Warsaw Today: A Tale of Two Banks
If you visit now, you'll see a city that is physically divided by the Vistula, but also divided by its vibe.
- The Left Bank: This is where the action is. The skyscrapers, the rebuilt Old Town, the Royal Way, and the hipster cafes of Zbawiciela Square. It’s the high-energy, commercial heart.
- The Right Bank (Praga): Historically, this was the "rougher" side. But because it wasn't destroyed as thoroughly as the left bank during the war, it actually has more "authentic" pre-war buildings. It’s got a gritty, artistic soul.
The city's current coordinates are 52°13′N 21°00′E. It sits in the heart of the Masovian Plain, an area that’s mostly flat. This flatness is actually why the city was so easy to destroy and so difficult to defend throughout history. There are no mountains to hide behind. Just the river and the plains.
Common Misconceptions
- "It's always freezing." Not really. While winters are gray and can dip to -10°C, the summers are surprisingly hot, often hitting 30°C.
- "It's in Eastern Europe." Geographically, if you measure from Portugal to the Ural Mountains, Poland is almost dead center. Poles will politely (or not so politely) remind you they are Central European.
- "The Old Town is medieval." The design is. The actual bricks were mostly laid in the 1950s.
How to Experience Old Warsaw Today
If you want to feel where the "old" city was, don't just stay in the Market Square.
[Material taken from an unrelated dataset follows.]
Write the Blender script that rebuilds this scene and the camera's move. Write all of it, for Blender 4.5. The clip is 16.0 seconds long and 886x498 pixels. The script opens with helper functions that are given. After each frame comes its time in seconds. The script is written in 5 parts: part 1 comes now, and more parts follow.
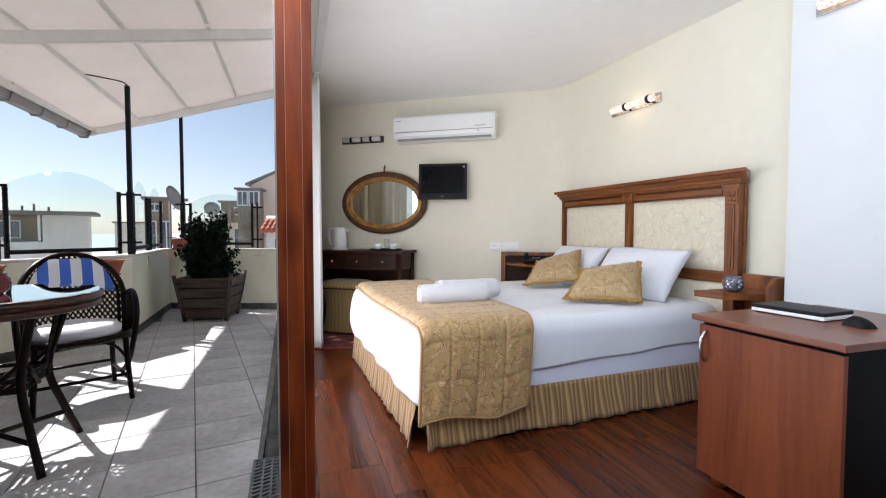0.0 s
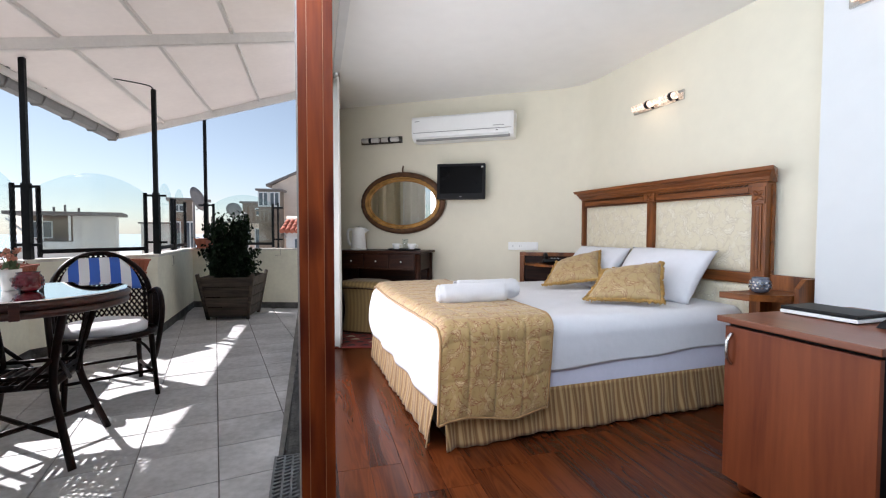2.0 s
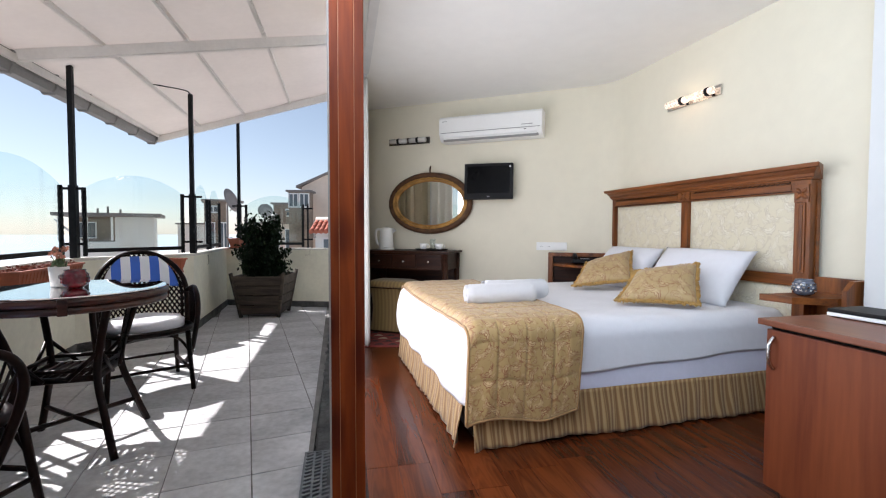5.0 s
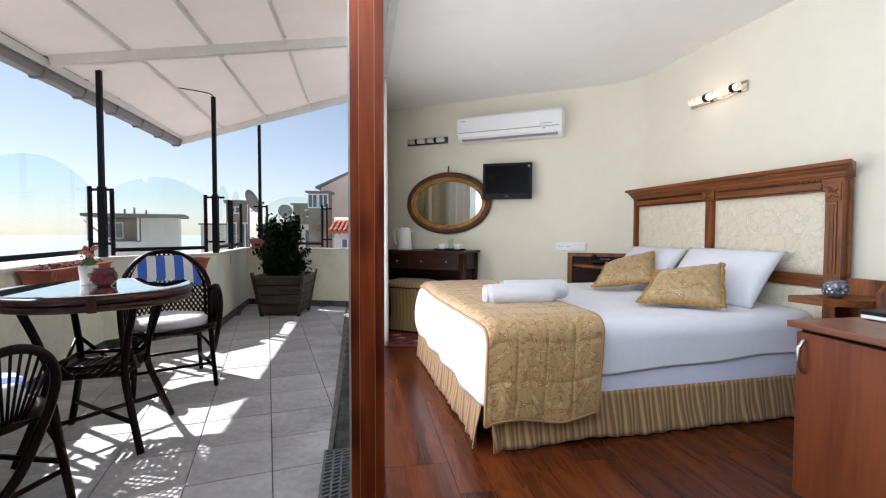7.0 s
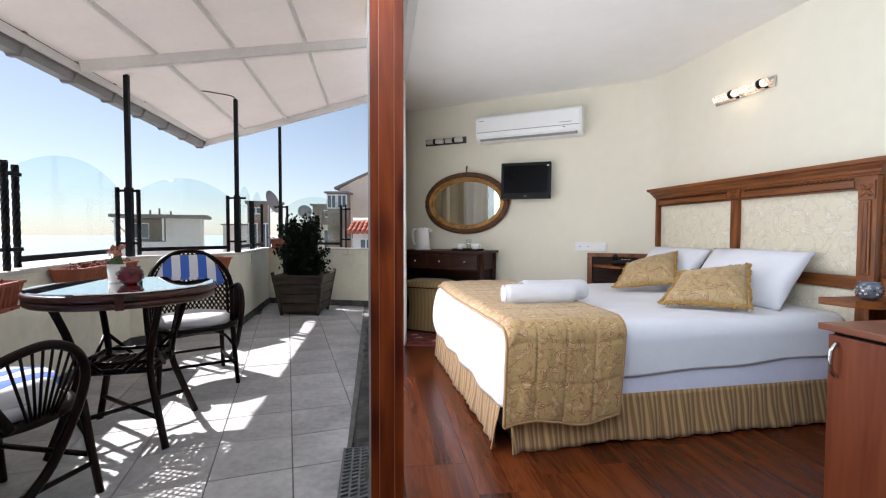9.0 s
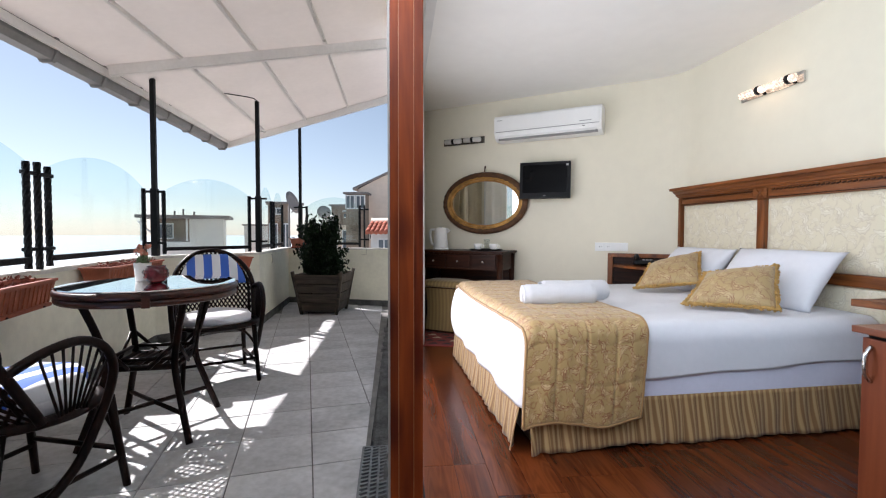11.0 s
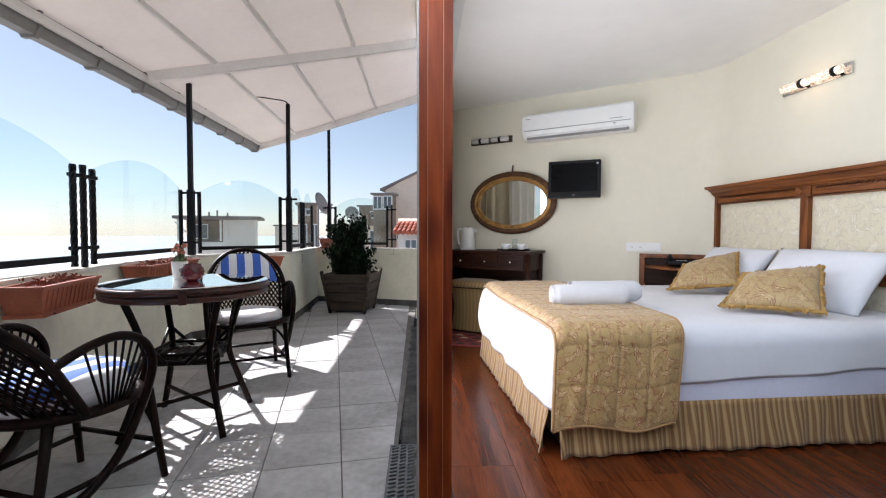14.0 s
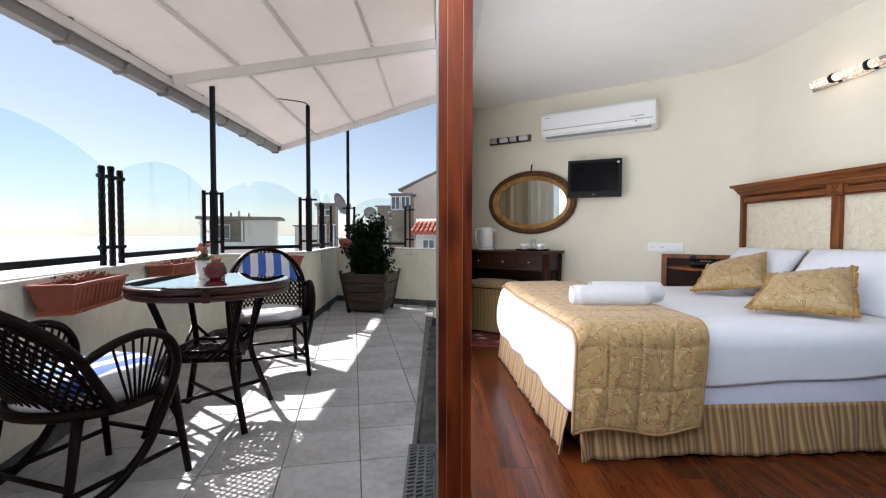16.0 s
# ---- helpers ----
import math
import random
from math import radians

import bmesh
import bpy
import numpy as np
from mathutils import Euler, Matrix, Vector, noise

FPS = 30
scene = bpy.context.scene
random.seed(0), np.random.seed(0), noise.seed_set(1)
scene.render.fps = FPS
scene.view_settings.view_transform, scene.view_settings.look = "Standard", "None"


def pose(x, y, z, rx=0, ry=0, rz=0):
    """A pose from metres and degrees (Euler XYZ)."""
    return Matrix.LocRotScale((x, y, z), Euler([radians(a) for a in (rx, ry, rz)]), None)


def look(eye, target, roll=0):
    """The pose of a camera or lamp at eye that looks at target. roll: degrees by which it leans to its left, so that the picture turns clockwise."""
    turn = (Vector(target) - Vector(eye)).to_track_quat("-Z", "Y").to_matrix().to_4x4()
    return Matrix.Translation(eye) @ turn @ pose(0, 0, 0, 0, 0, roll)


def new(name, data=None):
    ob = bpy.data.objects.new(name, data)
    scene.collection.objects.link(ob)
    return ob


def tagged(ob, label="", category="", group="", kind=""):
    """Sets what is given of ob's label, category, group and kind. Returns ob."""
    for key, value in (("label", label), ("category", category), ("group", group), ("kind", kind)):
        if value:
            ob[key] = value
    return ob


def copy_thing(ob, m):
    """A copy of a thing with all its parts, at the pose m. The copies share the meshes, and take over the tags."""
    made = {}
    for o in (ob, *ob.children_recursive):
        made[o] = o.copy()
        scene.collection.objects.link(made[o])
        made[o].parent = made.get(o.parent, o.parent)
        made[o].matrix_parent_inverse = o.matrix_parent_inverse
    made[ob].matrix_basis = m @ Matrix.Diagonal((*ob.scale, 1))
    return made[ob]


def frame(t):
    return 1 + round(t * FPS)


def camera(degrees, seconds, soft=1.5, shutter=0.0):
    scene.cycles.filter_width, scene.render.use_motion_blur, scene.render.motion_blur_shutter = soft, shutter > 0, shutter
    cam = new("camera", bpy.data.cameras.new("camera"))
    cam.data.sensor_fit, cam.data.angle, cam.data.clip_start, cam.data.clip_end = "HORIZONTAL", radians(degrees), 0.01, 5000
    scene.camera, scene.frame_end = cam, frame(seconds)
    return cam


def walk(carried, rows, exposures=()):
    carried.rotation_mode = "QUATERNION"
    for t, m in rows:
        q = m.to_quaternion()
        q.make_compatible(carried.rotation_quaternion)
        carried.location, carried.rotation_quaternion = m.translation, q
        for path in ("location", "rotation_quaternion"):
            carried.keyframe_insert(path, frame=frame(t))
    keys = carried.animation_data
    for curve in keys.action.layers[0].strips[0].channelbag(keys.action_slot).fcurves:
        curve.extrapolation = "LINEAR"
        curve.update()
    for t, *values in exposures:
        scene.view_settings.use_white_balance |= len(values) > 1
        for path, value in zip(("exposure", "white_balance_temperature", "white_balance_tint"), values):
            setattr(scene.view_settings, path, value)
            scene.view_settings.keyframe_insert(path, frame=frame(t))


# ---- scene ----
EXPOSURE = 0.85
cam = camera(88.84, 16.0, soft=1.15)
walk(cam, [
    (0, pose(0.0429, -0.0432, 1.0313, 87.697, -0.056, -17.766)),
    (2, pose(0.0376, -0.0378, 1.0274, 87.752, -0.069, -15.538)),
    (4, pose(0.0322, -0.0324, 1.0235, 87.804, -0.081, -13.316)),
    (6.5, pose(0.0255, -0.0257, 1.0186, 87.866, -0.094, -10.546)),
    (9, pose(0.0188, -0.0189, 1.0137, 87.922, -0.104, -7.778)),
    (11.5, pose(0.0121, -0.0122, 1.0088, 87.974, -0.112, -5.008)),
    (14, pose(0.0054, -0.0054, 1.0039, 88.021, -0.118, -2.231)),
    (16, pose(0.0000, 0.0000, 1.0000, 88.055, -0.122, 0.000)),
], exposures=[(0, EXPOSURE, 6080, 17), (16, EXPOSURE, 6080, 17)])

# world, sun and large lights
SUN_DIR = Vector((-0.81, 0.62, 1.0)).normalized()      # towards the sun
world = bpy.data.worlds.new("sky")
scene.world = world
world.use_nodes = True
wn = world.node_tree.nodes
sky = wn.new("ShaderNodeTexSky")
sky.sky_type = "NISHITA"
sky.sun_disc = False
sky.sun_elevation = math.asin(SUN_DIR.z)
sky.sun_rotation = math.atan2(SUN_DIR.x, SUN_DIR.y)
sky.air_density, sky.dust_density, sky.ozone_density = 0.9, 0.3, 0.5
haze = wn.new("ShaderNodeHueSaturation")              # pale summer haze
haze.inputs["Saturation"].default_value, haze.inputs["Hue"].default_value = 0.68, 0.485
world.node_tree.links.new(sky.outputs[0], haze.inputs["Color"])
world.node_tree.links.new(haze.outputs[0], wn["Background"].inputs[0])
wn["Background"].inputs[1].default_value = 0.064

sun_data = bpy.data.lights.new("sun", "SUN")
sun_data.energy, sun_data.angle, sun_data.color = 5.0, radians(0.5), (1.0, 0.95, 0.87)
sun = new("sun", sun_data)
sun.matrix_world = look(SUN_DIR * 30, (0, 0, 0))

# daylight through the open terrace door beside the camera
door_light = bpy.data.lights.new("door_daylight", "AREA")
door_light.shape, door_light.size, door_light.size_y = "RECTANGLE", 2.3, 0.5
door_light.energy, door_light.color = 27.5, (0.76, 0.91, 1.0)
new("door_daylight", door_light).matrix_world = look((0.03, 0.02, 1.97), (2.0, 0.42, 2.02))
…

Go to the Warsaw Uprising Museum. It’s located in a former tram power station and it’s the best way to understand the physical trauma the city went through. Then, walk across the Vistula Spit at sunset. Look back at the skyline. You’ll see the Palace of Culture and Science—a "gift" from Stalin that still dominates the view—standing right next to ultra-modern glass needles like the Varso Tower (the tallest building in the EU).
Warsaw is a city that refused to stay "located" in the past. It's a place where geography and history collided so violently that the only way to survive was to rebuild the sky itself.
To truly grasp the scale of what happened, your next step should be to look up the 1945 aerial photos of the city compared to a 2026 satellite view. The contrast isn't just a lesson in history; it’s a lesson in how humans refuse to let a location die.